Yes, EVs use their stored energy for driving... I'm not sure what your point was there. Do you think transporting hydrogen is free and doesn't cost energy?
I've parked mine outside in the Australian summer. It didn't magically lose energy. The battery is a dense insulated brick on the bottom of the vehicle, so it doesn't really get hot enough to need cooling even when it's 40C / 104F and you park in the sun.
You can drain the battery in a few weeks, but you need something running like Sentry Mode consuming power.
So, let's say I leave an EV at the airport, with 60% charge, battery in reasonable health, and return 2 months later and head home, having lost maybe 3%. You are telling me that's....not doing exactly what you're saying I can't and didn't just do?

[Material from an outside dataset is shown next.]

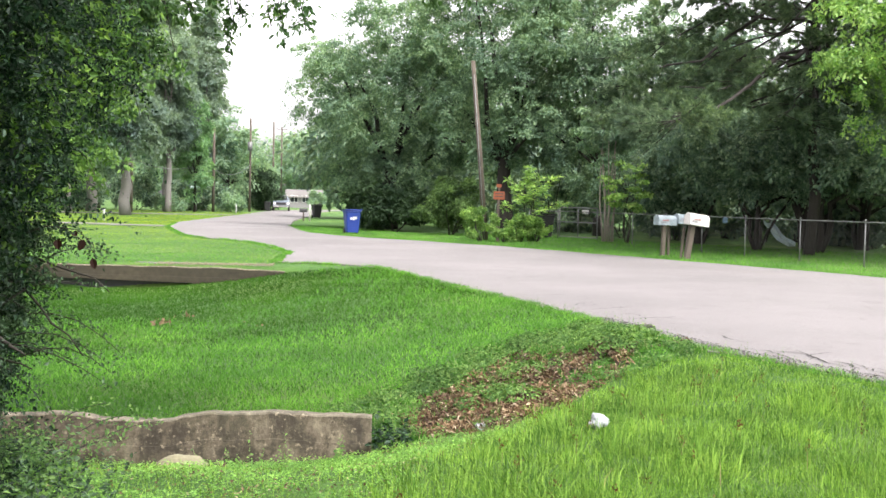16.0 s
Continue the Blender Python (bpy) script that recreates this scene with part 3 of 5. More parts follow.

You don't also immediately lose all the stored energy either. In a (hypothetical, future tyme) properly kitted out scenario, I leave my EV plugged in at the airport and it's battery contributes to local grid storage while I'm away. So the 60% I arrived with might drop down during high load, but since my utility company has a handy app I can schedule when I need to unplug and ask for the charge percentage to be topped up in time.
I might even not have to pay to park my car in that scenario, or potentially even earn credits back...
Explain to me what hypothetical means to you. Then re read my post and note where I point out the hypotheticals.
And you definitely would not lose 30-40%. I'd meet at 8-10% but you are either inexperienced with the tech or shilling an agenda with that 30-40%.
But what would me and my actual lived experience know right?
That's more an issue with hydrogen than it is with EVs. Hydrogen is very leaky.
Boil off from liquid hydrogen is still an issue as of 6 months ago:
https://www.hydrogeninsight.com/innovation/solving-the-liquid-hydrogen-boil-off-problem-us-awards-48m-towards-h2-research-and-development/2-1-1522238
Rio Tinto's scientist puts the boil off of hydrogen at about 1% per day in storage tanks.